Перейдем еще к одной версии образа севильского соблазнителя, постановке оперы Моцарта Н. Хютнером, (Баварская опера, Мюнхен, 2006). Впервые она была поставлена режиссером в 1994 г. на основе пражской версии партитуры. Сценография выдержана в минималистском стиле. Наиболее ярким моментом спектакля стала лошадь, «которая совсем не драматично сопровождала вход Каменного гостя, создавая диссонанс, способный вызвать ночные кошмары». (M. Bieber, A Giovanni as he should be [электронный ресурс] URL: http://www.simonkeenlyside.info/index.php/performances/performances-opera/don-giovanni-mozart/2006-2-munich-don-giovanni) Тем не менее, спектакль был успешен, в основном благодаря качественной музыкально составляющей, и прежде всего образу главного героя в исполнении Саймона Кинлисайда, который «…способен на все: на томную соблазнительность (в чем, к сожалению, не преуспел музыкант, играющий на мандолине), на раскаты фортиссимо, на великолепные речитативы, на пианиссимо, которое легко достигало люстры на потолке и даже на блестящую игру. Таким и должен быть Джованни – большая черная дыра, притягательности которой не дано избежать никому». (Don Giovanni [электронный ресурс] URL: http://www.simonkeenlyside.info/index.php/performances/ performances-opera/don-giovanni-mozart/2006-2-munich-don-giovanni/) Эта притягательность лишена властности и силы, характерных для романтического и загадочного героя в стиле Гофмана – С. Кинлисайд показывает «элегантного соблазнителя, который знал, как завоевывать женщин мягкостью голоса и очарованием легато». (Don Giovanni [электронный ресурс] URL: http://www.simonkeenlyside.info/ index.php/performances/performances-opera/don-giovanni-mozart/2006-2-munich-don-giovanni/).

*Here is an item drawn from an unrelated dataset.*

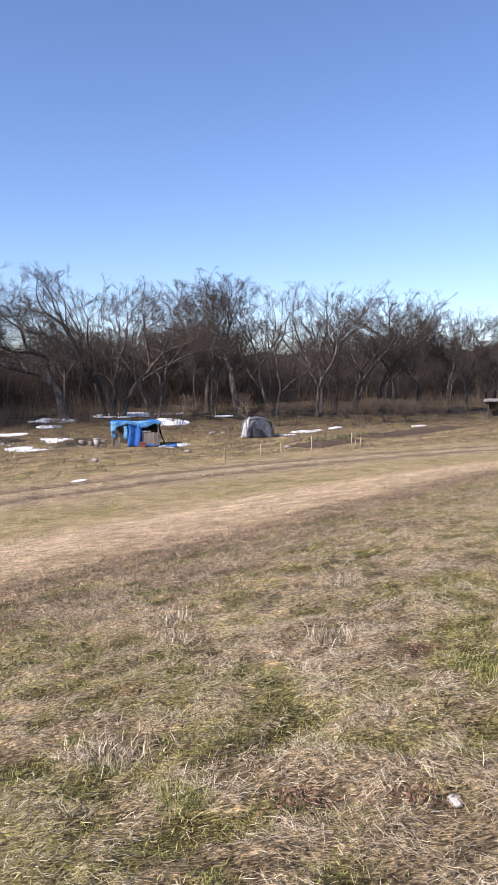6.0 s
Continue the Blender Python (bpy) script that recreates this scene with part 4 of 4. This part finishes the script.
def tarp_lump(u, v, r, seed):
    x, y = xy(u, v)
    bm = bmesh.new()
    bmesh.ops.create_icosphere(bm, subdivisions=3, radius=1.0)
    for q in bm.verts:
        q.co = Vector((q.co.x * r * 1.3, q.co.y * r, max(q.co.z, -0.2) * r * 0.8)) * (0.45 + 1.2 * float(fbm(q.co.x * 3 + seed, q.co.y * 3 + q.co.z * 3, seed)))
    ob = part("tarpaulin", bm, BLUE_TARP, None, smooth=True)
    ob.matrix_basis = pose(x, y, ground(x, y) + 0.1, 0, 0, 20)
    tagged(ob, "blue tarpaulin thrown over a garden heap", "tarpaulin")


tarp_lump(-3.2, 61.5, 0.6, 2)


# ---- saplings, bushes and orchard trees ----
sap_data, bush_data, orchard_data = (tuple(t.data(n, m) for t, n, m in zip(tree_meshes(*spec), names, skin)) for spec, names, skin in (
    ((31, "sapling", 2.6), ("trunk", "crown"), (DRY, DRY)), ((32, "bush", 2.2), ("stem", "crown"), (BARK, BRUSH)), ((33, "orchard", 4.5), ("trunk", "crown"), (BARK, TWIG))))


def plant(name, data, x, y, size, turn, label, category, group=""):
    ob = thing(name, x, y, label, category, turn, group)
    ob.scale = (size,) * 3
    for me in data:
        new(me.name.split(".")[0], me).parent = ob
    return ob


plant("sapling", sap_data, 1.1, 52.9, 1.0, 20, "bare pale sapling beside the track", "sapling", "saplings")
for k, (x, y, size) in enumerate([(-3.9, 77.2, 1.5), (22.7, 70.3, 0.9), (2.4, 71.2, 1.6), (-48.2, 37.5, 1.7), (-48.8, 38.8, 1.6), (-9.5, 66.6, 0.8), (-12.5, 64.0, 0.8)]):
    plant("sapling", sap_data, x, y, size, 70 * k, "bare young fruit tree in the rough grass", "sapling", "saplings")
for k, (x, y, size) in enumerate([(-58.0, 19.3, 1.0), (-60.5, 17.6, 0.95), (-63.0, 23.5, 0.9), (-58.5, 13.5, 1.05), (-70, 26, 1.1)]):
    plant("fruit_tree", orchard_data, x, y, size, 55 * k, "small bare orchard tree with dark crooked branches", "tree", "orchard trees")
for k, (u, v, size) in enumerate([(77, 47, 1.1), (79, 46.5, 1.3), (80.5, 45, 1.3), (82, 46, 1.35), (83.5, 44.5, 1.3), (85, 45, 1.2), (87.5, 44, 1.0), (90, 43, 0.9), (94, 42, 0.9), (98, 41, 1.0), (74, 47.5, 1.0), (57, 57, 1.0), (60, 57.5, 1.1), (46, 58.5, 0.8), (70, 52.5, 1.2), (73, 52, 1.2), (-20.5, 60.5, 0.5), (10.0, 62.5, 0.45), (12.5, 61.8, 0.45), (-2.5, 63.5, 0.8)]):
    x, y = xy(u, v)
    plant("bush", bush_data, x, y, size, 47 * k, "leafless brown bush at the edge of the plots", "bush", "bushes")


RED_TWIG = surface("red_brown_twig", [(0.085, 0.045, 0.036), (0.14, 0.078, 0.062)], 1.5, 0.9, 0.0, fine=8)
red_data = tuple(t.data(n, m) for t, n, m in zip(tree_meshes(36, "thicket", 9.0), ("stem", "crown"), (BARK, RED_TWIG)))
for k, (x, y, size) in enumerate([(-77.3, 50.0, 1.15), (-74.0, 54.5, 1.0), (-79.5, 44.5, 0.95), (-72.0, 46.0, 0.7)]):
    plant("shrub", red_data, x, y, size, 80 * k, "tall red-brown leafless shrub at the wood's edge", "shrub", "red-brown shrubs")


def leaves(name, x, y, z, rx, rz, count, size, seed, mat, label, category, kind=""):
    """Many small bent leaves in a loose mass."""
    rng = np.random.default_rng(seed)
    p = rng.normal(0, 1, (count, 3)) * 0.45
    c = p * np.array([rx, rx, rz]) + np.array([x, y, z])
    a, b = rng.normal(0, 1, (count, 3)), rng.normal(0, 1, (count, 3))
    a /= np.linalg.norm(a, axis=1)[:, None]
    b = np.cross(a, b)
    b /= np.linalg.norm(b, axis=1)[:, None]
    s = (size * rng.uniform(0.6, 1.4, count))[:, None]
    v = np.stack([c - a * s, c - b * s * 0.4, c + a * s, c + b * s * 0.4], 1)
    f = np.arange(count * 4).reshape(-1, 4)
    tagged(new(name, fast_mesh(name, v.reshape(-1, 3), f, mat)), label, category, kind=kind)


leaves("withered_leaves", -58.4, 19.0, ground(-58.4, 19.0) + 3.0, 1.6, 1.1, 900, 0.07, 5, RUSTLEAF, "withered orange leaves left on the orchard tree", "leaves", "stuff")


def leaf_row(name, seed, count, u0, u1, v0, wide, tall, label):
    rng = np.random.default_rng(seed)
    u, v = rng.uniform(u0, u1, count), v0 + rng.normal(0, wide, count)
    keep = fbm(u * 0.9, v * 0.9, seed) > 0.42
    u, v = u[keep], v[keep]
    x, y = NY * u + NX * v, -NX * u + NY * v
    c = np.stack([x, y, height(x, y) + rng.uniform(0, tall, len(u))], -1)
    a, b = rng.normal(0, 1, (len(u), 3)), rng.normal(0, 1, (len(u), 3))
    a[:, 2] = np.abs(a[:, 2]) + 0.4
    a /= np.linalg.norm(a, axis=1)[:, None]
    b = np.cross(a, b)
    b /= np.linalg.norm(b, axis=1)[:, None]
    s = rng.uniform(0.06, 0.16, len(u))[:, None]
    q = np.stack([c - a * s, c - b * s * 0.35, c + a * s, c + b * s * 0.35], 1)
    tagged(new(name, fast_mesh(name, q.reshape(-1, 3), np.arange(len(q) * 4).reshape(-1, 4), EVERGREEN)), label, "vegetables", kind="stuff")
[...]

Возможно, такая трактовка образа – ответ на тезис Гидденса об исчерпанности соблазна: в данном случае соблазн не разрушен, но обретает новое лицо, становясь менее агрессивным и драматичным, но более соответствуя той атмосфере сексуальной пермиссивности, которая превращает соблазн и последующую победу в очередную смену партнеров, не затрагивающую глубоко ни одну из сторон.